*REQUIRED WORK*
Only lines with the word "that" are needed; collect each of them from the listing below.

— BEGIN STORED RECORDS —

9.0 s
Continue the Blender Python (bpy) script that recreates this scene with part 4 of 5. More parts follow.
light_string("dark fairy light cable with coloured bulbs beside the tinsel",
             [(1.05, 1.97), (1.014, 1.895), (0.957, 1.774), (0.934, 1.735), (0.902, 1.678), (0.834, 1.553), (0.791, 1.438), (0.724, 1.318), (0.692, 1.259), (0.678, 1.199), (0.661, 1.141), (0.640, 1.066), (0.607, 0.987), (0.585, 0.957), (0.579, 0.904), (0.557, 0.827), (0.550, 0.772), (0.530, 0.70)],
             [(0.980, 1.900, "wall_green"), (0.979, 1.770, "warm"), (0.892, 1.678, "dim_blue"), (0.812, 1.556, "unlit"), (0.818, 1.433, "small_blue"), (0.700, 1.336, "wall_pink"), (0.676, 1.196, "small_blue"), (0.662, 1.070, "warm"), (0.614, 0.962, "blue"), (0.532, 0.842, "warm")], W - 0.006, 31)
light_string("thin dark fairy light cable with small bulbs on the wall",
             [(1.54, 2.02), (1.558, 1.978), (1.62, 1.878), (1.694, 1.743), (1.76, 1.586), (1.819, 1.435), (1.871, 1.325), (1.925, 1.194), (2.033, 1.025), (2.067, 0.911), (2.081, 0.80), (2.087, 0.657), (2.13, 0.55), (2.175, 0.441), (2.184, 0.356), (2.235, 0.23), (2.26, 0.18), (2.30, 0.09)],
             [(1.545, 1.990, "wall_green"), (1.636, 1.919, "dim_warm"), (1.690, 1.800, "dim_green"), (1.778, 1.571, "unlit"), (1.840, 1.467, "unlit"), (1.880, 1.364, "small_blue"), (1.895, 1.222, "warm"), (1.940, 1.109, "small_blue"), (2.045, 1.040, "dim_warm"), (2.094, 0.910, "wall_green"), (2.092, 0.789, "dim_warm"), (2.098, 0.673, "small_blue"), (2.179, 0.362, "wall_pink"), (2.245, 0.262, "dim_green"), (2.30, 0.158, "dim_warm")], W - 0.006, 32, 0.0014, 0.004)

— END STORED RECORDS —
— BEGIN STORED RECORDS —

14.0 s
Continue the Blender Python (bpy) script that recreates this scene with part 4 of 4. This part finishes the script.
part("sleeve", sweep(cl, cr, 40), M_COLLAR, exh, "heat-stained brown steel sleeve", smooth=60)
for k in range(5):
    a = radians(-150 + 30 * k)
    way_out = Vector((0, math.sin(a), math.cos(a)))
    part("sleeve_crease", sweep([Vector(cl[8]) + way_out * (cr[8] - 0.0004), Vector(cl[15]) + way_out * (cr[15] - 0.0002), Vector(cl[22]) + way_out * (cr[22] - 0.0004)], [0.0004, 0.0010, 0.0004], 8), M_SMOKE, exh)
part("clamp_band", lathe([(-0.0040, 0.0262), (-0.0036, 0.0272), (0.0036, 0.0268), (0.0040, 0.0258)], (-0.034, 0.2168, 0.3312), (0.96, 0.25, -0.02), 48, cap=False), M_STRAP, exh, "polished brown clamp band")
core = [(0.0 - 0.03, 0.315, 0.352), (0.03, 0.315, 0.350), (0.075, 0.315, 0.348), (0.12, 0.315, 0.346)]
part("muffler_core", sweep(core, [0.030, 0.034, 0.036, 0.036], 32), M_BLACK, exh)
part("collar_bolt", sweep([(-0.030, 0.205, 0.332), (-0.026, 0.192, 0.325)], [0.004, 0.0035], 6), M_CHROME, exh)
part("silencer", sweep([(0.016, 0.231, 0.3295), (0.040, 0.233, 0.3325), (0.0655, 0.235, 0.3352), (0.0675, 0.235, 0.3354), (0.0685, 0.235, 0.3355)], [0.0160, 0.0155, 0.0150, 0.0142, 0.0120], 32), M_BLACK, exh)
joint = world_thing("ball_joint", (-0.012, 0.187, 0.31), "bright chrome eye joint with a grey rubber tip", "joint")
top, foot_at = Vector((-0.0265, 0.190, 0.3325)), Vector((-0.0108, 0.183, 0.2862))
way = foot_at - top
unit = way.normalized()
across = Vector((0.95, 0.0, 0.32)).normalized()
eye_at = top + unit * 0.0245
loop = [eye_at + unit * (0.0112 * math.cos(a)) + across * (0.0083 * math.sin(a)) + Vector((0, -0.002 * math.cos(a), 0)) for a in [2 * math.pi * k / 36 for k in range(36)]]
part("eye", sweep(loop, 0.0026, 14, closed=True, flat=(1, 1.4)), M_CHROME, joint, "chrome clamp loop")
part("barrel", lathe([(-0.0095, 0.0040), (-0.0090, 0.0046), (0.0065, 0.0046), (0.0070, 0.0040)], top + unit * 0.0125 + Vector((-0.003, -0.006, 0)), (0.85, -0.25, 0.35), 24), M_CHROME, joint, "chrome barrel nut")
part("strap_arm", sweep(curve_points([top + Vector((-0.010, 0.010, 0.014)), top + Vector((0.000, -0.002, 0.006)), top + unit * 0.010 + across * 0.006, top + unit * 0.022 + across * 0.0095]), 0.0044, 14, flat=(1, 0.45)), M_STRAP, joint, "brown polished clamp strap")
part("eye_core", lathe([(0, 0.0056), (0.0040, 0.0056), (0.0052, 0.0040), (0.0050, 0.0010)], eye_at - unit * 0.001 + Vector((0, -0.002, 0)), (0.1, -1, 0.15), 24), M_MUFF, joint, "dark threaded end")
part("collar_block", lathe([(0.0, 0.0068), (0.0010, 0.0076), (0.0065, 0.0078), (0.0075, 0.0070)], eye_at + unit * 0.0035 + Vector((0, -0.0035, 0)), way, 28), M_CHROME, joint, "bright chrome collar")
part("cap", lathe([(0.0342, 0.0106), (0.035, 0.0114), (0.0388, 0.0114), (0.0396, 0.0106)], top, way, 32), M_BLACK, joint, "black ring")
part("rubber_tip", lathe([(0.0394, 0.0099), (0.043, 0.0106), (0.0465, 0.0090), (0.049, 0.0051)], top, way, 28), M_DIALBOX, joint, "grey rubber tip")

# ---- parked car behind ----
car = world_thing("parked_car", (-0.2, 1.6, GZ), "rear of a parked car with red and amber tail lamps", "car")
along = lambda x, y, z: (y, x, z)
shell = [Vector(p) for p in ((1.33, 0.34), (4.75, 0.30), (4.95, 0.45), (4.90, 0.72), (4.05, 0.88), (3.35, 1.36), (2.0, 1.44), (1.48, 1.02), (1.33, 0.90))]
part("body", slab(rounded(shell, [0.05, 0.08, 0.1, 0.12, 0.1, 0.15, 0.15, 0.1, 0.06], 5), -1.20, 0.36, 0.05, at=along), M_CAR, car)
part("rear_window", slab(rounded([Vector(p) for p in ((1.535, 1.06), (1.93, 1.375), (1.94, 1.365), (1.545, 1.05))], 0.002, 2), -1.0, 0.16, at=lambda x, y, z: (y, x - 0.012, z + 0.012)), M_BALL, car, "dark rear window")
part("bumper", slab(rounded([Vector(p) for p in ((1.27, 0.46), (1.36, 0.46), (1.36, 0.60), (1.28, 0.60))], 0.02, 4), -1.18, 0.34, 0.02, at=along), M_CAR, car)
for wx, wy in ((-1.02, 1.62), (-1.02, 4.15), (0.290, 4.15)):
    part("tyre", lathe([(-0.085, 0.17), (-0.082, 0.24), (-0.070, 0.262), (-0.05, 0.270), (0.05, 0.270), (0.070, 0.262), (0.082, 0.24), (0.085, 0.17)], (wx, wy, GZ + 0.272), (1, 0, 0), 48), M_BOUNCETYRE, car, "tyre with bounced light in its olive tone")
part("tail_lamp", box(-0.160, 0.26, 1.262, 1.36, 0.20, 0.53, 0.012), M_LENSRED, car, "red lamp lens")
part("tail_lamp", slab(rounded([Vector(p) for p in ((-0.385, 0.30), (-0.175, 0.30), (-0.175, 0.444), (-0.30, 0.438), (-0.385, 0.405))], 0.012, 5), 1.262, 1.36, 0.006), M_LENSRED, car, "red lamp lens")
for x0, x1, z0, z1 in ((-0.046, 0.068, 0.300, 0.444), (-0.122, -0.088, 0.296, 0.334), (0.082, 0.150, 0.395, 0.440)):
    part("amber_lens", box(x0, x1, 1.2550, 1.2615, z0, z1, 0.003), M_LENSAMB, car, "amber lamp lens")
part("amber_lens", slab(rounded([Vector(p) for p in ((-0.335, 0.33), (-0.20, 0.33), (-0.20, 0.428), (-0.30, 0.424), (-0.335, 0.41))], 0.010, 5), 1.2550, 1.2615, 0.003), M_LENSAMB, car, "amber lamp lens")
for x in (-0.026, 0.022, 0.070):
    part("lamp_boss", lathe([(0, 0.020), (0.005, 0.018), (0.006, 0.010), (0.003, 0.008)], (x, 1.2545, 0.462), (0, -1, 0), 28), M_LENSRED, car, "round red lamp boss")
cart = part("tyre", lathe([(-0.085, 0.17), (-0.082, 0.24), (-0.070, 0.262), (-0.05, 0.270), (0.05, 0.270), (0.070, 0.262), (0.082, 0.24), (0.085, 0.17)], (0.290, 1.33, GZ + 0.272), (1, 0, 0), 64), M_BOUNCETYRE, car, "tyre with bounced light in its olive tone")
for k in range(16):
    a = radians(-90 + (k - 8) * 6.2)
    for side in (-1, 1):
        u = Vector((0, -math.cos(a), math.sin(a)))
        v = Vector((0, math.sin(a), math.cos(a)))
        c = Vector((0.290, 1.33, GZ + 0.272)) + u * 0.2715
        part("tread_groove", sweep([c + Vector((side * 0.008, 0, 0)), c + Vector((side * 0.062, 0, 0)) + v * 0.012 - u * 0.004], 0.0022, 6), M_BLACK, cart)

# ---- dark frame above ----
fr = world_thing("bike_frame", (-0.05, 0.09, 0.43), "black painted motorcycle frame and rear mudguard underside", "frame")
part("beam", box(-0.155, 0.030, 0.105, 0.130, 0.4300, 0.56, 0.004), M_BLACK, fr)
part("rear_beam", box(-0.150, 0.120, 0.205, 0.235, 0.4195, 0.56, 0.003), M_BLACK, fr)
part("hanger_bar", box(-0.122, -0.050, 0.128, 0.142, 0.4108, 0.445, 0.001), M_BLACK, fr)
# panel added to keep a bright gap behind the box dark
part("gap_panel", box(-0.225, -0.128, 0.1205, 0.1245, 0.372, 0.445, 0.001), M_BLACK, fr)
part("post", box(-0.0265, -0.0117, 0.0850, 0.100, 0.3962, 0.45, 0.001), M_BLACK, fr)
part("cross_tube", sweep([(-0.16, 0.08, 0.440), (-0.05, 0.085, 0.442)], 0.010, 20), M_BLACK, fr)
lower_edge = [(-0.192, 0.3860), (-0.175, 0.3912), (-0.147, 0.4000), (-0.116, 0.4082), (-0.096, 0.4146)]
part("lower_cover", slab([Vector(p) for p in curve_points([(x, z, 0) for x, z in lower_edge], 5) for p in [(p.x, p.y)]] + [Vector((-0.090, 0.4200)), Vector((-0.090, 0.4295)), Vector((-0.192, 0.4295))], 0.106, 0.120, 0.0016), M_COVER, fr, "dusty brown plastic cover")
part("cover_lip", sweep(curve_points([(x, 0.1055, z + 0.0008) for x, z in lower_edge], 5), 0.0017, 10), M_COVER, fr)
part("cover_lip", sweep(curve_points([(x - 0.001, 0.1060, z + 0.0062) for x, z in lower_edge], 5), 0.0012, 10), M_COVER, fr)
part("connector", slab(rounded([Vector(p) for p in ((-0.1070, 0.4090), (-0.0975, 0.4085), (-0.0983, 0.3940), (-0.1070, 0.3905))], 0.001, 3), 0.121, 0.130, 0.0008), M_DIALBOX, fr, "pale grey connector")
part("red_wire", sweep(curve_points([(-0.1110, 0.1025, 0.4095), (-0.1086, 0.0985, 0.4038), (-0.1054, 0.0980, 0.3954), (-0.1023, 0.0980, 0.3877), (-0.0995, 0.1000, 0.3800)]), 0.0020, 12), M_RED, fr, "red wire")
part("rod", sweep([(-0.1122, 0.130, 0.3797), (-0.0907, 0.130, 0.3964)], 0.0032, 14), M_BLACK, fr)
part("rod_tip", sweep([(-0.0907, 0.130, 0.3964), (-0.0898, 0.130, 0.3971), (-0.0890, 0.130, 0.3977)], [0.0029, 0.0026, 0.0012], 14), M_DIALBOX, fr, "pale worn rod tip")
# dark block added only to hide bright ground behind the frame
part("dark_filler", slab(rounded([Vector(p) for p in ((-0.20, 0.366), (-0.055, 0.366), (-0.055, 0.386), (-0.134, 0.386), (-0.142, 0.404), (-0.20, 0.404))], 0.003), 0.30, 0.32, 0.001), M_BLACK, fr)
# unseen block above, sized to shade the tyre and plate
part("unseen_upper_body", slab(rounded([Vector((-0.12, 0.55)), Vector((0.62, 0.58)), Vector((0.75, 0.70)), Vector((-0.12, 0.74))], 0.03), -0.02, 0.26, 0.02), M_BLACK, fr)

— END STORED RECORDS —

*COMPLETE ANSWER*
Continue the Blender Python (bpy) script that recreates this scene with part 4 of 5. More parts follow.
Continue the Blender Python (bpy) script that recreates this scene with part 4 of 4. This part finishes the script.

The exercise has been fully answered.